Unanswered questions

The question of who left the suitcase in the Beethovenstraat, and why, may never be answered. Someone was fond enough of Emmy to stash her paintings away in the back of a cupboard, with the intention of coming back for them some day.

‘It’s very difficult to say, but I think it was Alice’s suitcase,’ said Charlaine. ‘If you look at what was inside, it’s all family photos and mementos. Alice and Max lived two streets away, so perhaps they hid the suitcase before they fled.’ But Frank is unconvinced: ‘My mother never expressed any wish to go back to Europe after the war,’ he said.

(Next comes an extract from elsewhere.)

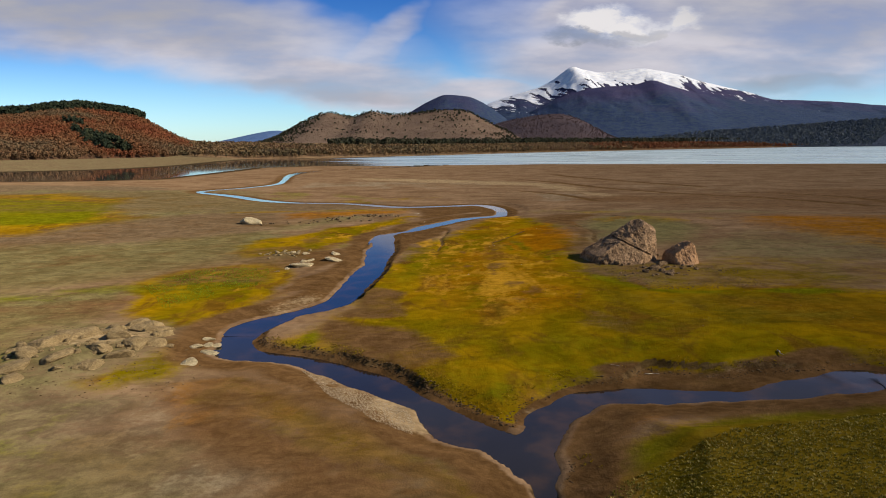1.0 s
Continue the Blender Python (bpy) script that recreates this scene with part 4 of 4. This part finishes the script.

However the suitcase came to be there, its discovery opened a window onto a period of history when darkness was spreading across Europe. Its cities were being strangled by tyranny, its people scattered across continents. And someone wanted to ensure Emmy Porges’s artworks, her postcards and memories of a brighter time, outlasted the impending nightmare.

Thanks to Charlaine Scholten’s efforts, that promise has been made good. ‘I’m so glad we did this,’ she said. ‘My grandmother lived through the war and took in people who were forced into hiding on her farm. She told us a lot of stories about those days. This felt like a way to do something in return.’